Once this had dried I put another thin coat on it, dabbed with a real sponge to create a random pattern, and when that had dried I wiped it a couple of times with a wet drywall sponge to knock down the peaks and match the surrounding drywall texture. Once again, this worked like a charm.
As you can see from the picture below, well… there’s nothing to see. I wish I had a before picture so you could see what a fantastic improvement this was with just a little effort. Now I don’t feel like I’m living in that house from Fight Club (my wife probably still does though, considering I look just like Brad Pitt).
After
Total Cost: < $5, Total Time: 1 hour
Hair Club for Carpet
Posted by Wayne
Once the fireplace beams were removed we were left with an approximately 5″ x 5″ spot of missing carpet on each side of the hearth and the same width of missing trim. This didn’t look so hot, and it’s not like we have spare rolls of carpet laying around.

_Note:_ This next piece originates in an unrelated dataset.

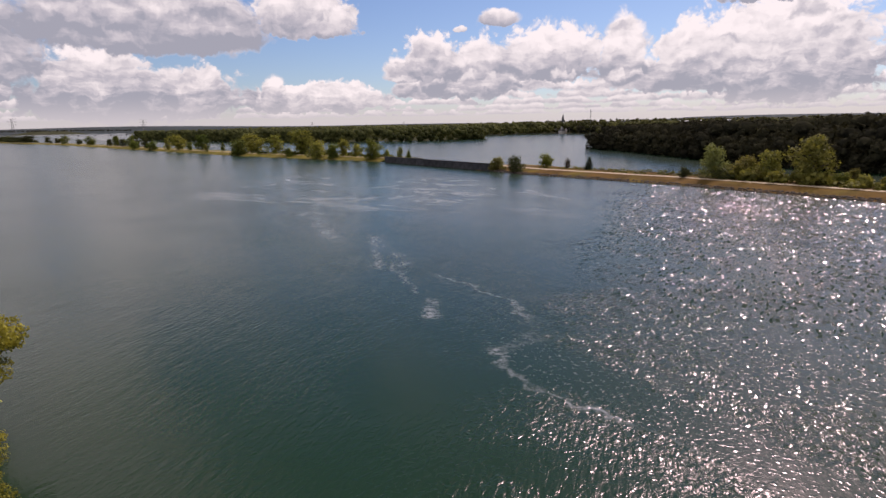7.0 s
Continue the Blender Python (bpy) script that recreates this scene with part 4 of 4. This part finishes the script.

I made templates of the missing carpet pieces and went to the far back corner of our bedroom closet, under a shelf, and cut equivalent pieces of carpet from there with a utility knife. This spot in the closet is not something you can see unless you’re on your hands and knees, so it was a no brainer to use that spot as a donor area. I stuffed the new pieces of carpet in the bald spots and voila! You can’t even see them anymore. We plan on getting new carpet someday, but this was the perfect fix for the short term. I believe this technique is similar to the one Sam Donaldson used for many years to cover his dome.
As far as the trim, the piece in question heads all the way into the kitchen and we knew updating the kitchen was in the list of things to do, so we’re waiting until we’re ready to do the kitchen trim as well. Eventually all the trim in the house will be updated with new white trim.